No default by the Issuer in observing or performing its obligations under Section 29 hereof shall constitute a breach of or default under this Resolution.
SECTION 34. Section Headings. The headings of the various sections hereof are inserted for convenience of reference only and shall not control or affect the meaning or construction of any of the provisions hereof.
SECTION 35. Repealer. All resolutions or Resolutions or parts thereof in conflict herewith are, to the extent of such conflict, hereby repealed, and this Resolution shall be in effect from and after its passage.
SECTION 36. Effective Date of Resolution. This Resolution shall become effective immediately upon its adoption.
APPROVED AND ADOPTED this 8th day of February, 2021.
/s/ Christi LaBove
CHRISTI LABOVE,
President
ATTEST:
/s/ Charley Lemons
CHARLEY LEMONS,
Secretary
(Other business not pertinent to the above appears in the minutes of the meeting.)
Pursuant to motion duly made and carried, the meeting was adjourned.
/s/ Christi LaBove
CHRISTI LABOVE,
President
ATTEST:
/s/ Charley Lemons
CHARLEY LEMONS,
Secretary
STATE OF LOUISIANA
PARISH OF CAMERON
I, CHARLEY LEMONS, certify that I am the duly qualified and acting Superintendent of Schools of Cameron Parish, Louisiana, and as such, Ex-Officio Secretary of the Cameron Parish School Board, the governing authority of School District No. 15 of Cameron Parish, Louisiana.

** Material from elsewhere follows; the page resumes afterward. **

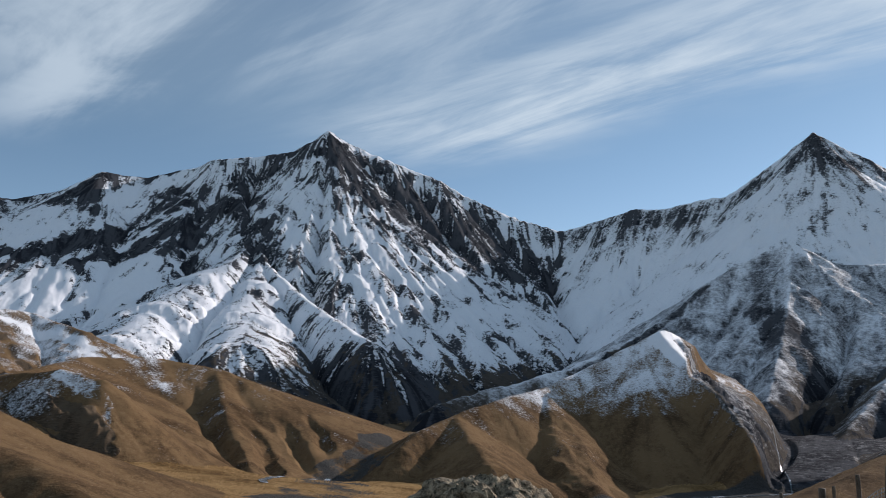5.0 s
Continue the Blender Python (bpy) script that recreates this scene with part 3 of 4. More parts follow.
def land(x, y):
    """Height, zone, roughness, gully wavelength and distance from the crest of the bare land, before the gullies are cut."""
    home = home_height(x, y)
    d = np.hypot(x, y)
    h = floor_height(x, y).astype(np.float32)
    zone = np.full(x.shape, -1, np.int16)
    rough = np.full(x.shape, 0.2, np.float32)
    wave = np.full(x.shape, 90, np.float32)
    below = np.zeros(x.shape, np.float32)
    for k, (name, ridges, r, w, crest) in enumerate(ZONES):
        z, b = ridge_height(x, y, ridges, crest)
        if name == "patch_hill":          # it ends at the creek
            z = z - 1.6 * np.maximum(0.978 * (x + 271) + 0.2076 * (y - 1779) + 42, 0)
        if name == "round_hill":          # it ends at the ravine of the cone-shaped hill
            z = z - 1.2 * np.maximum(-0.493 * (x + 748) + 0.87 * (y + 221), 0)
        soft = 3.0 + 0.004 * d
        gap = np.clip(0.5 + 0.5 * (z - h) / soft, 0, 1)
        own = z > h
        h = h + (z - h) * gap + soft * gap * (1 - gap)
        rough = rough + (r - rough) * gap
        zone[own] = k
        wave[own] = w
        below[own] = b[own]
    h = h - cut_depth(x, y)
    low = valley_height(x, y)
    gap = np.clip(0.5 + 0.5 * (h - low) / 5.0, 0, 1)
    h = h + (low - h) * gap - 5.0 * gap * (1 - gap)
    bed = river_bed(x, y)
    h = h + (RIVER_LEVEL - h) * bed
    rough = rough * (1 - bed)
    soft = 3.0
    gap = np.clip(0.5 + 0.5 * (home - h) / soft, 0, 1)
    h = h + (home - h) * gap + soft * gap * (1 - gap)
    zone[home > h - 3] = -1
    return h, zone, rough * (1 - gap), wave, below


def gullies(x, y, gx, gy, salt):
    """One octave of furrows that run down the slope; returns height and its slope."""
    ix, iy = np.floor(x), np.floor(y)
    fx, fy = (x - ix).astype(np.float32), (y - iy).astype(np.float32)
    ht = np.zeros(x.shape, np.float32)
    sx, sy, wt = ht.copy(), ht.copy(), ht.copy() + 1e-6
    for i in (-1, 0, 1):
        for j in (-1, 0, 1):
            px = fx - i - 0.8 * (hashed(ix + i, iy + j, salt) - 0.5) - 0.5
            py = fy - j - 0.8 * (hashed(ix + i, iy + j, salt + 50) - 0.5) - 0.5
            w = np.exp(-2.2 * (px * px + py * py))
            phase = 6.2832 * (px * gx + py * gy)
            c, s = np.cos(phase), np.sin(phase)
            ht += c * w
            sx -= s * gx * w
            sy -= s * gy * w
            wt += w
    return ht / wt, sx / wt, sy / wt


FALL_X, FALL_Y, FALL_STEP = -4900.0, -1200.0, 5.0


MOUNTAINS = 7     # the first zones are mountains, the rest hills


def lumps(x, y, tall):
    """The uneven lie of the slopes; tall: one on mountains, nought on hills."""
    return tall * 18 * fbm(x / 240, y / 240, 5, 160, 0.55) + (1 - tall) * (1.8 * fbm(x / 95, y / 95, 3, 165) + 0.8 * fbm(x / 22, y / 22, 3, 169))


def run_off(h):
    """How much water passes each cell of a grid of the land: drops traced downhill from every second cell."""
    na, nb = h.shape
    sx, sy = np.gradient(smoothed(h, 1))
    sx, sy = sx.ravel(), sy.ravel()
    i, j = np.meshgrid(np.arange(0, na, 2, dtype=np.float32), np.arange(0, nb, 2, dtype=np.float32), indexing="ij")
    i, j = i.ravel(), j.ravel()
    vx, vy = np.zeros_like(i), np.zeros_like(i)
    seen = np.zeros(na * nb)
    for k in range(150):
        at = np.clip(i + 0.5, 0, na - 1).astype(np.int32) * nb + np.clip(j + 0.5, 0, nb - 1).astype(np.int32)
        seen += np.bincount(at, minlength=na * nb)
        gx, gy = -sx[at], -sy[at]
        size = np.hypot(gx, gy) + 1e-5
        vx, vy = 0.35 * vx + 0.65 * gx / size, 0.35 * vy + 0.65 * gy / size
        if k % 10 == 9:
            keep = (size > 0.08) & (i > 1) & (j > 1) & (i < na - 2) & (j < nb - 2)
            i, j, vx, vy = i[keep], j[keep], vx[keep], vy[keep]
        i, j = i + vx, j + vy
    return seen.reshape(na, nb)


def tent(grid, reach):
    return smoothed(smoothed(grid, reach), reach)


def drained(h, tall):
    """Gullies that the run-off cuts, branching as streams do: their depth on the grid."""
    depth = np.zeros_like(h)
    for turn in range(2):
        flow = np.log2(run_off(h - depth) + 1).astype(np.float32)
        new_cut = np.zeros_like(h)
        for reach, start, peaks, hills in ((1, 3.4, 5.0, 2.4), (2, 5.0, 10.0, 3.4), (5, 7.0, 24.0, 3.5)):
            bed = np.clip((flow - start) / 2.5, 0, 1)
            line = np.clip(tent(bed, reach) * (reach + 0.8), 0, 1.2)
            new_cut += line * (tall * peaks + (1 - tall) * hills)
        depth = depth + 0.6 * new_cut
    steep = np.hypot(*np.gradient(smoothed(h, 3), FALL_STEP))
    return depth * np.clip((steep - 0.08) * 4, 0, 1), flow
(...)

I further certify that the above and foregoing is a true and correct copy of an excerpt from the minutes of a regular meeting of the Cameron Parish School Board held on February 8, 2021, and of a resolution adopted at said meeting as said minutes and resolution appear officially of record in my possession.
IN FAITH WHEREOF, witness my official signature and the impress of the official seal of School District No. 15 of Cameron Parish, Louisiana, on this 8th day of February, 2021.
/s/ Charley Lemons
CHARLEY LEMONS,
Secretary
[S E A L]
Exhibits to this resolution are available for inspection during regular business hours at the main office of the Cameron Parish School Board, 510 Marshall Street, Cameron, Louisiana.